▶ _Data entries_:
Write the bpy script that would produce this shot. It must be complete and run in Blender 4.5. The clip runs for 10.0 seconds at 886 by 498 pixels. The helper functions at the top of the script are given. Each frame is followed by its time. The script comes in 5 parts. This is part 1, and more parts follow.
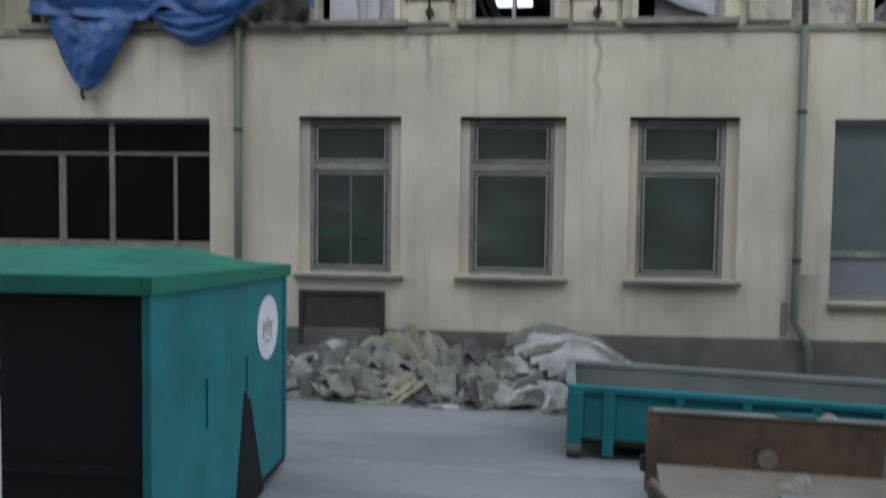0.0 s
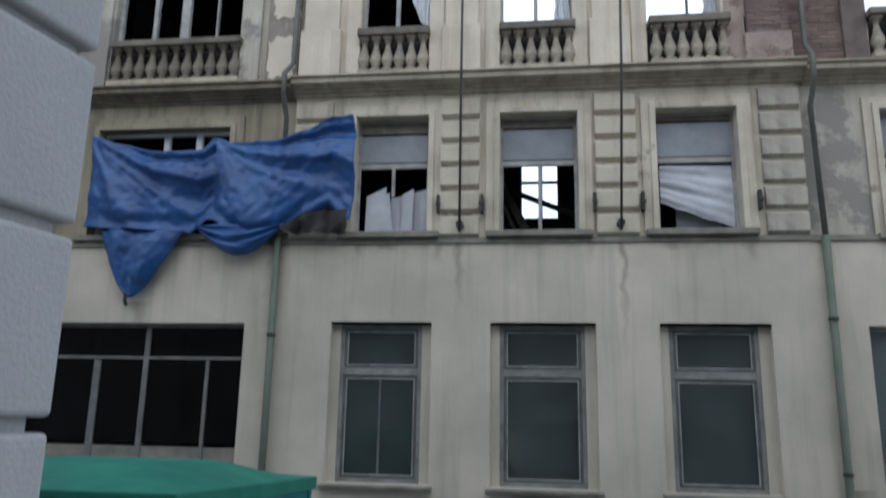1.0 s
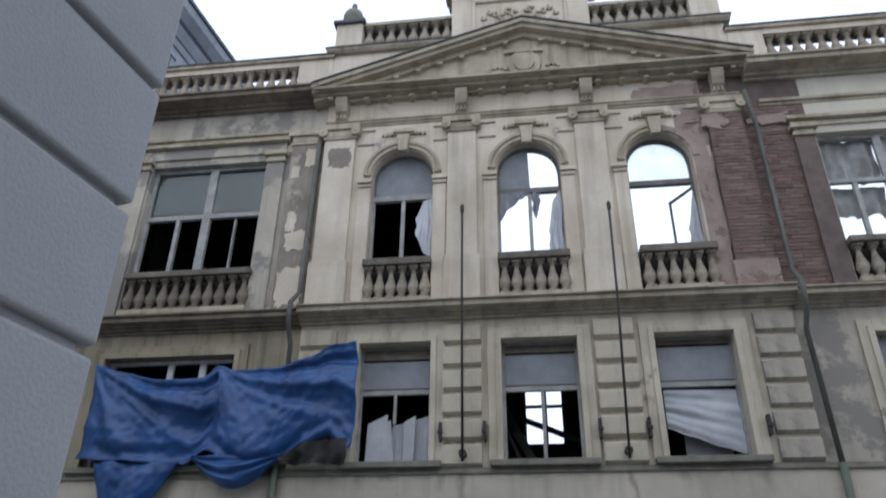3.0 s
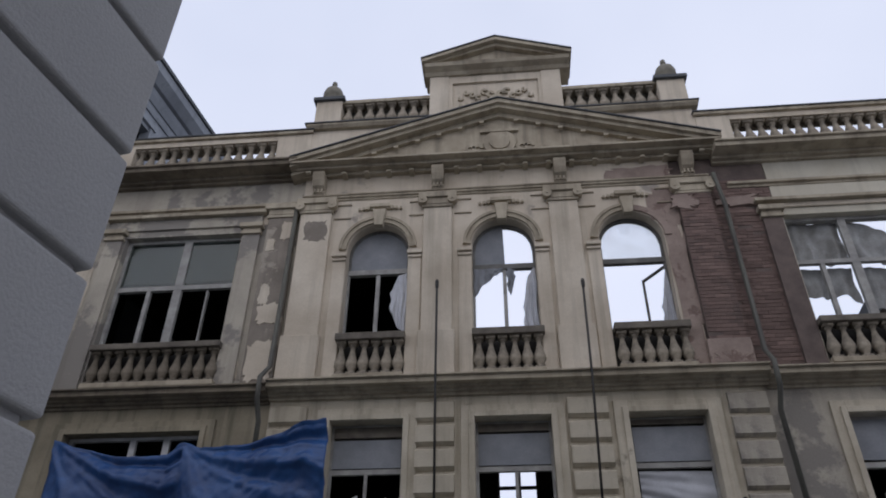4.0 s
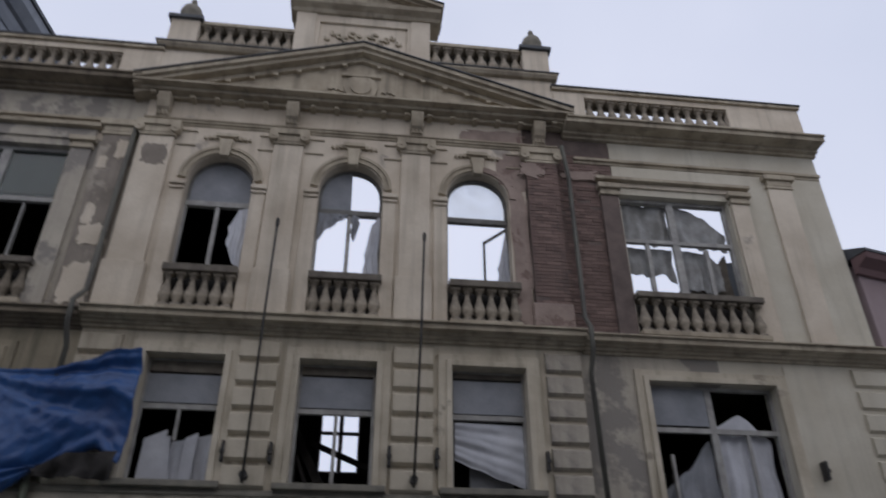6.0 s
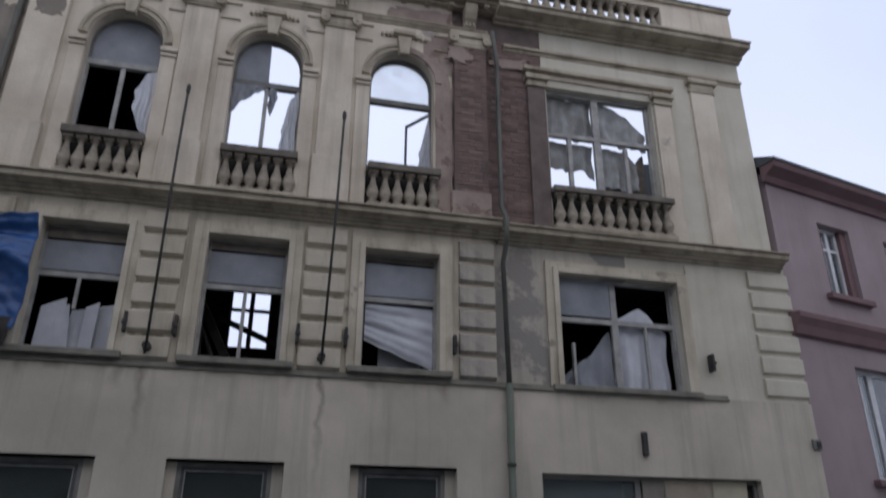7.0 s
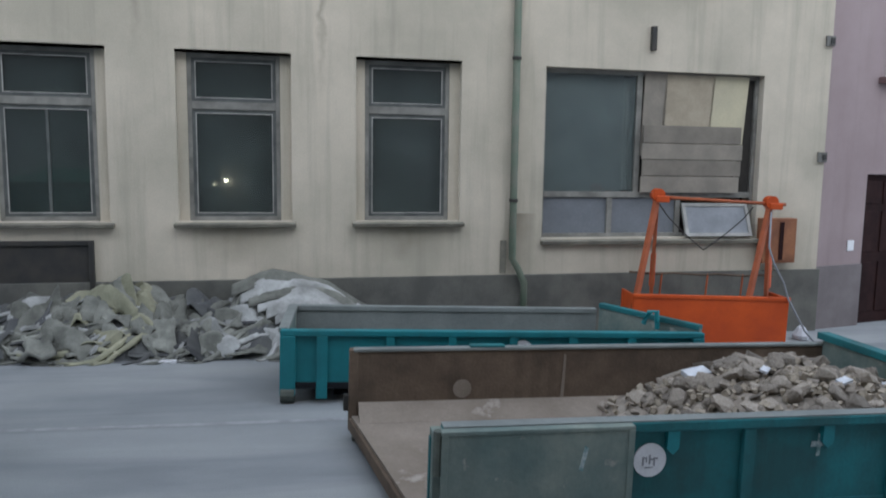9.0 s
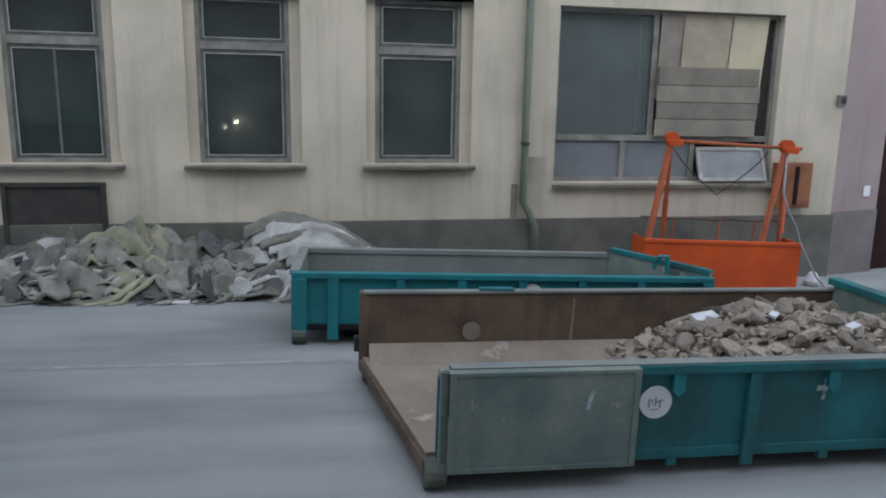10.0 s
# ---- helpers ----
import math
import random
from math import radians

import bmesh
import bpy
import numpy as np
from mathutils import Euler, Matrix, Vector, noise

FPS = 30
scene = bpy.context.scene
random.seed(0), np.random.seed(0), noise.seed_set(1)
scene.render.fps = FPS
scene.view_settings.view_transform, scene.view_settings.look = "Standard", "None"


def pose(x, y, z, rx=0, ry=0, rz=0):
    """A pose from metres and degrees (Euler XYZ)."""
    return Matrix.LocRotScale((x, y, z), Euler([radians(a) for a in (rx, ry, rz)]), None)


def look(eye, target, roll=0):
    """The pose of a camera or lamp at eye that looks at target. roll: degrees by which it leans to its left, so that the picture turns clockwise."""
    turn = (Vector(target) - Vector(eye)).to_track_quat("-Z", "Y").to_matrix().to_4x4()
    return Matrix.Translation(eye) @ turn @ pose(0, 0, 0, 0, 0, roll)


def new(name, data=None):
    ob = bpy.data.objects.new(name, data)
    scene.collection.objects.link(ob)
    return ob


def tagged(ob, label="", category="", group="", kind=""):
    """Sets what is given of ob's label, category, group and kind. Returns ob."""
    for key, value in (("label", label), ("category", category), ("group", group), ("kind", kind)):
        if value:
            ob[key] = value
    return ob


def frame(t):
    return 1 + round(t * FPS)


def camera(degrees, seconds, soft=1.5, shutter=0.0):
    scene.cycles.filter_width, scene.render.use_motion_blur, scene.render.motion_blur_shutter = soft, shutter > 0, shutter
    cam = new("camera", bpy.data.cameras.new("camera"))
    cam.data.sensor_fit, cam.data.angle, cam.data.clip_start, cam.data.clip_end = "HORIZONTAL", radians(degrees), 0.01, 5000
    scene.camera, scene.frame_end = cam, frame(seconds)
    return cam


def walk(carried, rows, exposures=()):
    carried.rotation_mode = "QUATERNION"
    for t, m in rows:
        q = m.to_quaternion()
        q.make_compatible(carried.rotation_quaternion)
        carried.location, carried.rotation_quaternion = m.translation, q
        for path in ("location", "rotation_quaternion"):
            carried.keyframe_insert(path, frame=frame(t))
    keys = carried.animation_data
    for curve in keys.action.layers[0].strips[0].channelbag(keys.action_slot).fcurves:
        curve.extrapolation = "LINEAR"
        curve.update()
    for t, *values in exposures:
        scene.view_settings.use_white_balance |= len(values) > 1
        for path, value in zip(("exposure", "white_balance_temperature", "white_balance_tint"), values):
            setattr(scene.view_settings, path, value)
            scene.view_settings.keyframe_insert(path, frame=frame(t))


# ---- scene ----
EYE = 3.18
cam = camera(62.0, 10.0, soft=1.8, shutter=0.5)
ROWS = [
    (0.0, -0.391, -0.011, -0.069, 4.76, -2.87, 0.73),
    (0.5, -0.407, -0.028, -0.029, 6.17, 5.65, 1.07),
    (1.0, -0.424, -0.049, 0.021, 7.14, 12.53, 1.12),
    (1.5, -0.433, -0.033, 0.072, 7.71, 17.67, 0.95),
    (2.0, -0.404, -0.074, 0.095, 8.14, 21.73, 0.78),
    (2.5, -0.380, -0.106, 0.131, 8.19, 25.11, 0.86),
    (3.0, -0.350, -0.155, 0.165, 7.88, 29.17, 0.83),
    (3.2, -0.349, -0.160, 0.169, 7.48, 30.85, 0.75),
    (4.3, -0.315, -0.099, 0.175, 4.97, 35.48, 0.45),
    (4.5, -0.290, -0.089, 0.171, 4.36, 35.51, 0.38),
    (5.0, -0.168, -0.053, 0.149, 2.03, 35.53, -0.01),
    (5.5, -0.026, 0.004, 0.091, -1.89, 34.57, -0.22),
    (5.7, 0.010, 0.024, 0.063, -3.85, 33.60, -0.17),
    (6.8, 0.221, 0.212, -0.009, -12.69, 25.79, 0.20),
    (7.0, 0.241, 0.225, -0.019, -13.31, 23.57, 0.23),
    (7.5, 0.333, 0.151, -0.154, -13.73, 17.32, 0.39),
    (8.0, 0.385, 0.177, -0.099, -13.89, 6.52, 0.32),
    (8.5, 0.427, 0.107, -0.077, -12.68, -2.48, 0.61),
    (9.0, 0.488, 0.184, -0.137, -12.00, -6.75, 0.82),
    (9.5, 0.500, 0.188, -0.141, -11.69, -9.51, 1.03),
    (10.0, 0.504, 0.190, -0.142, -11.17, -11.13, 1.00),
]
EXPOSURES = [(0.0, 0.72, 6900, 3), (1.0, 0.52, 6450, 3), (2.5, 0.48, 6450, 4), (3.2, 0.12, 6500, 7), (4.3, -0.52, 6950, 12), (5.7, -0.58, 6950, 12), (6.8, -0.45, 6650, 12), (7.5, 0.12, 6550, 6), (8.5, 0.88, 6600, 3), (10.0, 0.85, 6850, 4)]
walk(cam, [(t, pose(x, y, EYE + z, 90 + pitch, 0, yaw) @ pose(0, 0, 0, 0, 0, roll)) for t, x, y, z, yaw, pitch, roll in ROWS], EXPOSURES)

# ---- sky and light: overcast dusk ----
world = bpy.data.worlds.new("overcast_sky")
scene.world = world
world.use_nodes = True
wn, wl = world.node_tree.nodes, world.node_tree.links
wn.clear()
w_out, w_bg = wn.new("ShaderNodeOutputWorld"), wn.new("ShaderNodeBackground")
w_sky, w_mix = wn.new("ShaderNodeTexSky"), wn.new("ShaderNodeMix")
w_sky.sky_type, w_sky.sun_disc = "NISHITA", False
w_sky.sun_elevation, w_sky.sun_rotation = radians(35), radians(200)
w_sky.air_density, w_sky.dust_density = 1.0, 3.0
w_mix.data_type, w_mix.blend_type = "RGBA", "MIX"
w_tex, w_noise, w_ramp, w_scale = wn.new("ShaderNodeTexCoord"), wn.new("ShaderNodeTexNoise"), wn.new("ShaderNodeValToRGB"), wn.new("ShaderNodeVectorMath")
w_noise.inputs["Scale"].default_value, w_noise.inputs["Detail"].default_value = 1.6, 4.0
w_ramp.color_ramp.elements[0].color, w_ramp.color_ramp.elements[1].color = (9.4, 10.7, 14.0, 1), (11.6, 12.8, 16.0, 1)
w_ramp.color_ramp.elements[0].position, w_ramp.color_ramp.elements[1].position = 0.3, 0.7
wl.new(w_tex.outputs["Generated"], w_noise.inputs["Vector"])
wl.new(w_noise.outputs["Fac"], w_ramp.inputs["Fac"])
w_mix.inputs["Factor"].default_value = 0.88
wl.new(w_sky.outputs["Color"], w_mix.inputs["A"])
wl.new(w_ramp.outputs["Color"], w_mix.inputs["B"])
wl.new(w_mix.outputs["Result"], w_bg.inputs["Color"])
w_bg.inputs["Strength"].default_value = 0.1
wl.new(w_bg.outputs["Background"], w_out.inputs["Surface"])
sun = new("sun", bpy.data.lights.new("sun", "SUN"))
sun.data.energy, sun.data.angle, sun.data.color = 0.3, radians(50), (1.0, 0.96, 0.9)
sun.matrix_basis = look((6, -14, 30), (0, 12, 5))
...
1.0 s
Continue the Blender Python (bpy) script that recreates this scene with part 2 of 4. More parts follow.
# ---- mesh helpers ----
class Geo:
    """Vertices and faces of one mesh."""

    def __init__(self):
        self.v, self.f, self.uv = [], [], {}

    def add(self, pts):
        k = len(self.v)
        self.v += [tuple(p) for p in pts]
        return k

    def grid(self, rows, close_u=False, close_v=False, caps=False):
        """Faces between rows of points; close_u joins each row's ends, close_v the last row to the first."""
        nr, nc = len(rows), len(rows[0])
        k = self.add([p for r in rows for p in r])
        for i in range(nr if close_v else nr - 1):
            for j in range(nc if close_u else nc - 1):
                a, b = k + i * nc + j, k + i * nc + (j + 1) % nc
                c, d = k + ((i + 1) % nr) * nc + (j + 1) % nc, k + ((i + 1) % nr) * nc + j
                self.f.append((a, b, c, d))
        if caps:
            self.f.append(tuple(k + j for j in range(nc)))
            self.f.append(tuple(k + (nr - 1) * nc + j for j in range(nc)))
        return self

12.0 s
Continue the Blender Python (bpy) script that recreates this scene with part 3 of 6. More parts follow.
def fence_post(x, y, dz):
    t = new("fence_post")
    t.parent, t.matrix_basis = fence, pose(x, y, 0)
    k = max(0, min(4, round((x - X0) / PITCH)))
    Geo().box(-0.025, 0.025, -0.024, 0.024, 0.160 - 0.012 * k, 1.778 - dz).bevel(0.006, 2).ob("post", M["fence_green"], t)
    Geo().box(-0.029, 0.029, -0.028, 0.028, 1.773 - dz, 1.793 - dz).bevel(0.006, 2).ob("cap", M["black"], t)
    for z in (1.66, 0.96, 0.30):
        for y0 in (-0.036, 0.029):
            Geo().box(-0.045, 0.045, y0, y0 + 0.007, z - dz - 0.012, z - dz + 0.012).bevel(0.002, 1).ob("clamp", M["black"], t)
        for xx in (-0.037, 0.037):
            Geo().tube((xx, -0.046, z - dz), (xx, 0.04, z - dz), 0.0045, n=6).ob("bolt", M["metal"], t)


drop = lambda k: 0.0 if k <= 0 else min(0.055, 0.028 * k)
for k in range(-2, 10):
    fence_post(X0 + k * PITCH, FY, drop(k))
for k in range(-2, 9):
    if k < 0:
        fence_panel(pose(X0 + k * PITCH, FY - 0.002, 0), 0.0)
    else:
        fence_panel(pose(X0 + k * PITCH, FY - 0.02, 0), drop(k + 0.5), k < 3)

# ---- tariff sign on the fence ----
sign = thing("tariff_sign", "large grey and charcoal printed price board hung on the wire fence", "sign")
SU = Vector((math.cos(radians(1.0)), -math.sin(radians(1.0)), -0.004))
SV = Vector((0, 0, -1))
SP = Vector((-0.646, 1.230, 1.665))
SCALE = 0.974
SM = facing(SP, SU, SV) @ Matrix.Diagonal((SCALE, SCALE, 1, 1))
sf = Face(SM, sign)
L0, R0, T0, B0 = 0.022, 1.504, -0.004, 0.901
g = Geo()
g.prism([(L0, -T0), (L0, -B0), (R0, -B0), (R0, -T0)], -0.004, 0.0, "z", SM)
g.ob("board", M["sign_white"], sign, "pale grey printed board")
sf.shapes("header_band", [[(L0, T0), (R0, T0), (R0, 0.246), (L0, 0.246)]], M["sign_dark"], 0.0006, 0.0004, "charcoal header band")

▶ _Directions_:
Lines from the one with "Write the bpy" through the one with "shutter > 0, shutter" are the only ones to quote. Quote them exactly and leave out pictures.

▶ _Solution to the problem_:
Write the bpy script that would produce this shot. It must be complete and run in Blender 4.5. The clip runs for 10.0 seconds at 886 by 498 pixels. The helper functions at the top of the script are given. Each frame is followed by its time. The script comes in 5 parts. This is part 1, and more parts follow.
0.0 s
1.0 s
3.0 s
4.0 s
6.0 s
7.0 s
9.0 s
10.0 s
# ---- helpers ----
import math
import random
from math import radians

import bmesh
import bpy
import numpy as np
from mathutils import Euler, Matrix, Vector, noise

FPS = 30
scene = bpy.context.scene
random.seed(0), np.random.seed(0), noise.seed_set(1)
scene.render.fps = FPS
scene.view_settings.view_transform, scene.view_settings.look = "Standard", "None"


def pose(x, y, z, rx=0, ry=0, rz=0):
    """A pose from metres and degrees (Euler XYZ)."""
    return Matrix.LocRotScale((x, y, z), Euler([radians(a) for a in (rx, ry, rz)]), None)


def look(eye, target, roll=0):
    """The pose of a camera or lamp at eye that looks at target. roll: degrees by which it leans to its left, so that the picture turns clockwise."""
    turn = (Vector(target) - Vector(eye)).to_track_quat("-Z", "Y").to_matrix().to_4x4()
    return Matrix.Translation(eye) @ turn @ pose(0, 0, 0, 0, 0, roll)


def new(name, data=None):
    ob = bpy.data.objects.new(name, data)
    scene.collection.objects.link(ob)
    return ob


def tagged(ob, label="", category="", group="", kind=""):
    """Sets what is given of ob's label, category, group and kind. Returns ob."""
    for key, value in (("label", label), ("category", category), ("group", group), ("kind", kind)):
        if value:
            ob[key] = value
    return ob


def frame(t):
    return 1 + round(t * FPS)


def camera(degrees, seconds, soft=1.5, shutter=0.0):
    scene.cycles.filter_width, scene.render.use_motion_blur, scene.render.motion_blur_shutter = soft, shutter > 0, shutter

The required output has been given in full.